Count how many lines hold the string "follow", and give only that number.

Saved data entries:
>> BEGIN

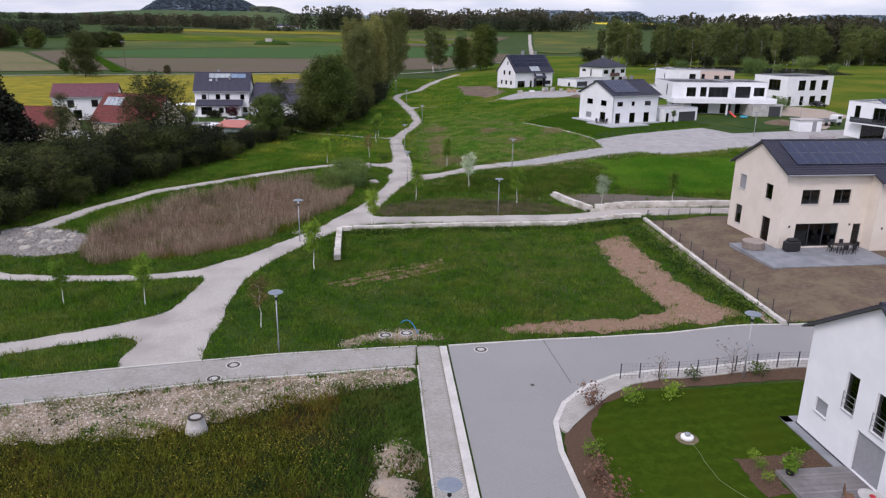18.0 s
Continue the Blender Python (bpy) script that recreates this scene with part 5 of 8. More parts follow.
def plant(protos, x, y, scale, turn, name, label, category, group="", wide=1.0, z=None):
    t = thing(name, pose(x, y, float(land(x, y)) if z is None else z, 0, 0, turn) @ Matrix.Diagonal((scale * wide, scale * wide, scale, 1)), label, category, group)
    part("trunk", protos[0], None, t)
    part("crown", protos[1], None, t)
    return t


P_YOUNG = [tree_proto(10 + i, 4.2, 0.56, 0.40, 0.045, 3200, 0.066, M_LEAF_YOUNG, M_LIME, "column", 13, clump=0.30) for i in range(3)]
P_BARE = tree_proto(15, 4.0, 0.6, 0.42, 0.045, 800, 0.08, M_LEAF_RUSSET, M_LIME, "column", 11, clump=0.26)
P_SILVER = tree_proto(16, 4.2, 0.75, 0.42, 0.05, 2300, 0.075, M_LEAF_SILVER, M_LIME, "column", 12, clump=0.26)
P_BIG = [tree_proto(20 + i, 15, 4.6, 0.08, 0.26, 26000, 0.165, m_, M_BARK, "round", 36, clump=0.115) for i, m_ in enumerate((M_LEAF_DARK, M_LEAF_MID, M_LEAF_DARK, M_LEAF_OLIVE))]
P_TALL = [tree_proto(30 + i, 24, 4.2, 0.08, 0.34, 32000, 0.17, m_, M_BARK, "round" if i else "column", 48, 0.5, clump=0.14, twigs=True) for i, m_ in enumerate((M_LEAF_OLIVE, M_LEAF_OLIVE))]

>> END
>> BEGIN

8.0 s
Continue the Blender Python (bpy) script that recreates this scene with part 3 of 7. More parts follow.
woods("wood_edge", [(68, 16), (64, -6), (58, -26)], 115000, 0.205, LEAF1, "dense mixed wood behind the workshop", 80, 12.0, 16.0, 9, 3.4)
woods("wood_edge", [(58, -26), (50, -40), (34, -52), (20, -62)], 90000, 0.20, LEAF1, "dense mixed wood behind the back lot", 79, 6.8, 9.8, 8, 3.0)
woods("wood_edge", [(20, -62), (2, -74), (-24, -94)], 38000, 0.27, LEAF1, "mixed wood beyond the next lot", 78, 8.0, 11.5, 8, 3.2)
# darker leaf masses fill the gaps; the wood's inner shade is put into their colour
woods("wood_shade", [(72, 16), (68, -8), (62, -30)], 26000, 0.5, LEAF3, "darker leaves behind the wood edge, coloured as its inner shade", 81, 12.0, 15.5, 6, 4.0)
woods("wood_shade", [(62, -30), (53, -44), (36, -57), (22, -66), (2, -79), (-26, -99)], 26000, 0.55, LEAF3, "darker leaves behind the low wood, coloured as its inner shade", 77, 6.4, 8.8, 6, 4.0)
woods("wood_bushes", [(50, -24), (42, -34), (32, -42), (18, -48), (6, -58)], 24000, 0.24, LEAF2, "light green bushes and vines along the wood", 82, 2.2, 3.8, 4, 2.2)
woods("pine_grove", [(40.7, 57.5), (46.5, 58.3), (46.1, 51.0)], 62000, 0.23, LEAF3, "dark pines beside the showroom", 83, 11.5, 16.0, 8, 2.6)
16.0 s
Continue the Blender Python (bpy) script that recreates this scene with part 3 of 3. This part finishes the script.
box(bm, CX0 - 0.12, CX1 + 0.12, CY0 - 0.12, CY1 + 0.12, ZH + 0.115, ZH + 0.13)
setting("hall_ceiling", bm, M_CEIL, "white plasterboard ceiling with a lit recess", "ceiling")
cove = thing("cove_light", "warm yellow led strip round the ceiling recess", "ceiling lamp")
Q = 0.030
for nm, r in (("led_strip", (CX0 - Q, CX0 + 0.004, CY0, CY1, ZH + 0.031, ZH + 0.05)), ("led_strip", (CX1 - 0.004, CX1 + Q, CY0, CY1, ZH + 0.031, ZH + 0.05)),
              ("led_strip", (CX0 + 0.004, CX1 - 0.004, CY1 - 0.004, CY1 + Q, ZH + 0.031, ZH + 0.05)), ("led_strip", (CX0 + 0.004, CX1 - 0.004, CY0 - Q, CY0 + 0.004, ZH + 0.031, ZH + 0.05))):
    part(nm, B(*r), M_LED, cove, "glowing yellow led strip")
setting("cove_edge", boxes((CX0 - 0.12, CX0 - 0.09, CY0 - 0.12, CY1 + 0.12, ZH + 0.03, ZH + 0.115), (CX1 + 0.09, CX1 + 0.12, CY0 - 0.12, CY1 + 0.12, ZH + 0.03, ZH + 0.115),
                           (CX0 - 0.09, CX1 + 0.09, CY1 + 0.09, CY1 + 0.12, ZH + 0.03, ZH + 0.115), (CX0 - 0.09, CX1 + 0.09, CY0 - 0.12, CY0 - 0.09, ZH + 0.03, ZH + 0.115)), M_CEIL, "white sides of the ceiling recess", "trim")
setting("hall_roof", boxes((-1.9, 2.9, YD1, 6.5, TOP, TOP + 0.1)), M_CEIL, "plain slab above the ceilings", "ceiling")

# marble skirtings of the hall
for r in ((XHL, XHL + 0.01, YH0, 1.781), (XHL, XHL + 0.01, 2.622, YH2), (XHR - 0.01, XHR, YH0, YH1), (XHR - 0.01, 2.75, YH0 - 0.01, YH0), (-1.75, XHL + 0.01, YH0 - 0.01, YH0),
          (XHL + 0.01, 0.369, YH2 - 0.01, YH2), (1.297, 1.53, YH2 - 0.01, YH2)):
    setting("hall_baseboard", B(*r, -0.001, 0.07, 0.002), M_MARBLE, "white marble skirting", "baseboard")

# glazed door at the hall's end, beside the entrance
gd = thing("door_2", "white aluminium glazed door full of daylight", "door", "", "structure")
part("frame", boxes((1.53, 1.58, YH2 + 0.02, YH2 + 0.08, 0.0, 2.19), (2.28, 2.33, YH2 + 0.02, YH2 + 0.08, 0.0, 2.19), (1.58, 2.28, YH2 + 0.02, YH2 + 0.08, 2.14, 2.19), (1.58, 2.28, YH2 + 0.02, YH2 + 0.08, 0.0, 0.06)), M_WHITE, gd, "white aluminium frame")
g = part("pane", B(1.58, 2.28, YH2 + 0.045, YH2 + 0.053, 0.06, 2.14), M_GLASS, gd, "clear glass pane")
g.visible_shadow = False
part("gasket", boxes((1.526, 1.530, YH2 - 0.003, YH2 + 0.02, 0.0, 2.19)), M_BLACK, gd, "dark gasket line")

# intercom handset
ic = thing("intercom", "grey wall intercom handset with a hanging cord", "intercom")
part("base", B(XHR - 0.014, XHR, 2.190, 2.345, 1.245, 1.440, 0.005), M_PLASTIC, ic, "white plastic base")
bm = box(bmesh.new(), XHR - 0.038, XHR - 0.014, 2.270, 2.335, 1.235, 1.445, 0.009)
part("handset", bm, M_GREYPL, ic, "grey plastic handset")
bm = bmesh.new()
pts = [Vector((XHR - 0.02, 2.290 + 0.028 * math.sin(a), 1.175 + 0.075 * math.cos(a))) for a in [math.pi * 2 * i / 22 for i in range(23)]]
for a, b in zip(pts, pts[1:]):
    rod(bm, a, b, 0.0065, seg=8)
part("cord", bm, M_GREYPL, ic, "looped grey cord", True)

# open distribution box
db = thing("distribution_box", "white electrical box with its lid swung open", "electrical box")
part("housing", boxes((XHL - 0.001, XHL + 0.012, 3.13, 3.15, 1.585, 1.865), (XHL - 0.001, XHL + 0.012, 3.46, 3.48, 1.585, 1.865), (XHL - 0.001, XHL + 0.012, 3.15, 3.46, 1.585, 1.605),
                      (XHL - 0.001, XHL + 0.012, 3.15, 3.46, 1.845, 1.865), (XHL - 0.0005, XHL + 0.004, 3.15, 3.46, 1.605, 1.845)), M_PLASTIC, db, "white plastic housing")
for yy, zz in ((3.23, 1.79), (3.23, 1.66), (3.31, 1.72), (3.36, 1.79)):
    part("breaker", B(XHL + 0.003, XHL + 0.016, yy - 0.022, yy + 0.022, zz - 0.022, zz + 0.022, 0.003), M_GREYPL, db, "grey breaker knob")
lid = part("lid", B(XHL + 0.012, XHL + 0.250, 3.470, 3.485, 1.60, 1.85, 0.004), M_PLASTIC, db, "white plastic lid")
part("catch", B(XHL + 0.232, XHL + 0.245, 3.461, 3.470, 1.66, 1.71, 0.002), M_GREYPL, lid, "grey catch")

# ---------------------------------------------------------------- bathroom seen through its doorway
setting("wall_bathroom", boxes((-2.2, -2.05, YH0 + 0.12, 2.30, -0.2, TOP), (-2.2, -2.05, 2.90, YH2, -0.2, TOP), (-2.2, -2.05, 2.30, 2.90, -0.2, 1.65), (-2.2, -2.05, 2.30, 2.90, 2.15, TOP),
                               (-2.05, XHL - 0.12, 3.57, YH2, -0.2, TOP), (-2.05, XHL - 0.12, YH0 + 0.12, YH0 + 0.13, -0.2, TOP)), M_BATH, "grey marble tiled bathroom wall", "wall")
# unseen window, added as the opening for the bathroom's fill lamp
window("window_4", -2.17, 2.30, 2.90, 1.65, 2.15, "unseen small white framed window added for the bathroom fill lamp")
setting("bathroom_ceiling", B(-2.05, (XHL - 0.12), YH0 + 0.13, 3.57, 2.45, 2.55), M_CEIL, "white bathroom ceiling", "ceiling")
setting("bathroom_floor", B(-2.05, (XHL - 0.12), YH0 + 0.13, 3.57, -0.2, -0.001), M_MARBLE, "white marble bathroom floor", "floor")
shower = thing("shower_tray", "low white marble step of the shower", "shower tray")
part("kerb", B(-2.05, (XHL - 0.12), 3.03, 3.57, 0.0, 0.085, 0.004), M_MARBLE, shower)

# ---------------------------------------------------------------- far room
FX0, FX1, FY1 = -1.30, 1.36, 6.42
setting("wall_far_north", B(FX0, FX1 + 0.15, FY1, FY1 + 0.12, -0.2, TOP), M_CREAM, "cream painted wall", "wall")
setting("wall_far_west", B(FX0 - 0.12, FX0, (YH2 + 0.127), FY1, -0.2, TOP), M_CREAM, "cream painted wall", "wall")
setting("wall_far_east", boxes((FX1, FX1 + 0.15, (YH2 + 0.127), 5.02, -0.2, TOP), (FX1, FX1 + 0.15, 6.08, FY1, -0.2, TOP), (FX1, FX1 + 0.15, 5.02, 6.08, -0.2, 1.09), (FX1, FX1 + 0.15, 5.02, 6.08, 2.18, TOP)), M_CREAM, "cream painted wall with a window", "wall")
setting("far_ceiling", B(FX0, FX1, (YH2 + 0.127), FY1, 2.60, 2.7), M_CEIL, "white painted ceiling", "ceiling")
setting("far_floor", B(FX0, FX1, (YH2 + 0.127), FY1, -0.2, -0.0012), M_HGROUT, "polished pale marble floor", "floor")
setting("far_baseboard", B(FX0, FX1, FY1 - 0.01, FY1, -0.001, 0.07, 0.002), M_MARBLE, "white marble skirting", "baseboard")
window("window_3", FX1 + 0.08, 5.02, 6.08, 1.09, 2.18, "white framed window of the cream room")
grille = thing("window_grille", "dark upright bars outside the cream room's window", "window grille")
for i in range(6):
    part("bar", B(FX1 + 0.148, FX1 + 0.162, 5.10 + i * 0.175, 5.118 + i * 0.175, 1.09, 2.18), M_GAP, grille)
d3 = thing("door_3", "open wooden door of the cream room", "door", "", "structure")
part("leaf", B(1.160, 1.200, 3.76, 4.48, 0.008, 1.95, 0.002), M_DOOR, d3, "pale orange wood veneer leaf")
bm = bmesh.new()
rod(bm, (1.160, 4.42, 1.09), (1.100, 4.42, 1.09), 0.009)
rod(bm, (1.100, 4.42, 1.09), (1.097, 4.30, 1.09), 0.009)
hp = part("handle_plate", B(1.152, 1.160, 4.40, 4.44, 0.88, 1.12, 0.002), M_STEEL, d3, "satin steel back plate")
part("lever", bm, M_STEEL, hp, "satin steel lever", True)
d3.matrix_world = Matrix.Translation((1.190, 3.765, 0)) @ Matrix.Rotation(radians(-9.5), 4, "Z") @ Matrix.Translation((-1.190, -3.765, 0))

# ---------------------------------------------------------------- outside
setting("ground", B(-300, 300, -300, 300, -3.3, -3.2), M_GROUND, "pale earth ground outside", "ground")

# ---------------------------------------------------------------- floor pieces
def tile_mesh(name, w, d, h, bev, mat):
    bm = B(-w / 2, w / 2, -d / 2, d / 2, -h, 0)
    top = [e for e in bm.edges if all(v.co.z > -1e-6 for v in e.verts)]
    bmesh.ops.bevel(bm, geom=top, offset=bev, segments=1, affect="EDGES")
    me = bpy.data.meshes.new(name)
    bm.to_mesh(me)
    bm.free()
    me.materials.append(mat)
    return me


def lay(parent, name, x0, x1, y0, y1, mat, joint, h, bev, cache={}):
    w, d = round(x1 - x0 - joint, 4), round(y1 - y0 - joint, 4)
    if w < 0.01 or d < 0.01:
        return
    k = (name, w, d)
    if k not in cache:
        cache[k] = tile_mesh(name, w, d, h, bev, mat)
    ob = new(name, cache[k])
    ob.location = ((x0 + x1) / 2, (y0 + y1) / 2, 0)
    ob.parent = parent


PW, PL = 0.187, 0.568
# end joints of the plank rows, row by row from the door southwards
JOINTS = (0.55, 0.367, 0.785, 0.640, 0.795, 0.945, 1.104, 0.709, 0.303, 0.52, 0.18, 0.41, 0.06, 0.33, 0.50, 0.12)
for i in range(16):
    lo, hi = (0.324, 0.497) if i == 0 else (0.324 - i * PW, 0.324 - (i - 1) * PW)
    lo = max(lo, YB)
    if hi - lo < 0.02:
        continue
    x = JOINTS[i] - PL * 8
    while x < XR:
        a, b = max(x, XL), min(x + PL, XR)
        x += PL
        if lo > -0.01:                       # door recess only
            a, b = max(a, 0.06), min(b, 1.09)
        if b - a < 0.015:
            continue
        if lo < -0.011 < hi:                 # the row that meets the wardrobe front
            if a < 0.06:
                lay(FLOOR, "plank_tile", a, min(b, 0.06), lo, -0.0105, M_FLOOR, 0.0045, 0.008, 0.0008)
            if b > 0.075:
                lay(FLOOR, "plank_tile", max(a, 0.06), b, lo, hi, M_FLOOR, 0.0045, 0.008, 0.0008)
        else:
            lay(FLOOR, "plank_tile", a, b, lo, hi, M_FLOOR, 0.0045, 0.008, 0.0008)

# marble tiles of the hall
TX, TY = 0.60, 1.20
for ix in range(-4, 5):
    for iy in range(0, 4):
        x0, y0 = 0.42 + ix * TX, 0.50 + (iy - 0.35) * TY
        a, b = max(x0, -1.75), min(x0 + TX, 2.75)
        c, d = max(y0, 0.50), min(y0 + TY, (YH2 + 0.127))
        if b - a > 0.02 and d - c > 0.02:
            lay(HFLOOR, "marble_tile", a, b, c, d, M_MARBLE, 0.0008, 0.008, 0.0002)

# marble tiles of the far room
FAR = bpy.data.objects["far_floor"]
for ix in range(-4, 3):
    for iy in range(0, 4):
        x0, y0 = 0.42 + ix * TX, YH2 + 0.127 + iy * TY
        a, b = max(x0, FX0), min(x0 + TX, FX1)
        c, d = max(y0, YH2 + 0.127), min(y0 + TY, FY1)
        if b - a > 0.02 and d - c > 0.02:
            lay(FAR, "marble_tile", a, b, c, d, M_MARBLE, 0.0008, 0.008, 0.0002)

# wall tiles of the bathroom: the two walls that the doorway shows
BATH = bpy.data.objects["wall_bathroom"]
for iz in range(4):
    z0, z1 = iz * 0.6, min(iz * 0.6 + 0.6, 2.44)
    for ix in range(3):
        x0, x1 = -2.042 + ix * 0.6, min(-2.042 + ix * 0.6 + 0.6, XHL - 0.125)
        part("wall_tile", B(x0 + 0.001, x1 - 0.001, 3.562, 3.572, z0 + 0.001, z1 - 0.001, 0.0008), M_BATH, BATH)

>> END

# OUTPUT BELOW
2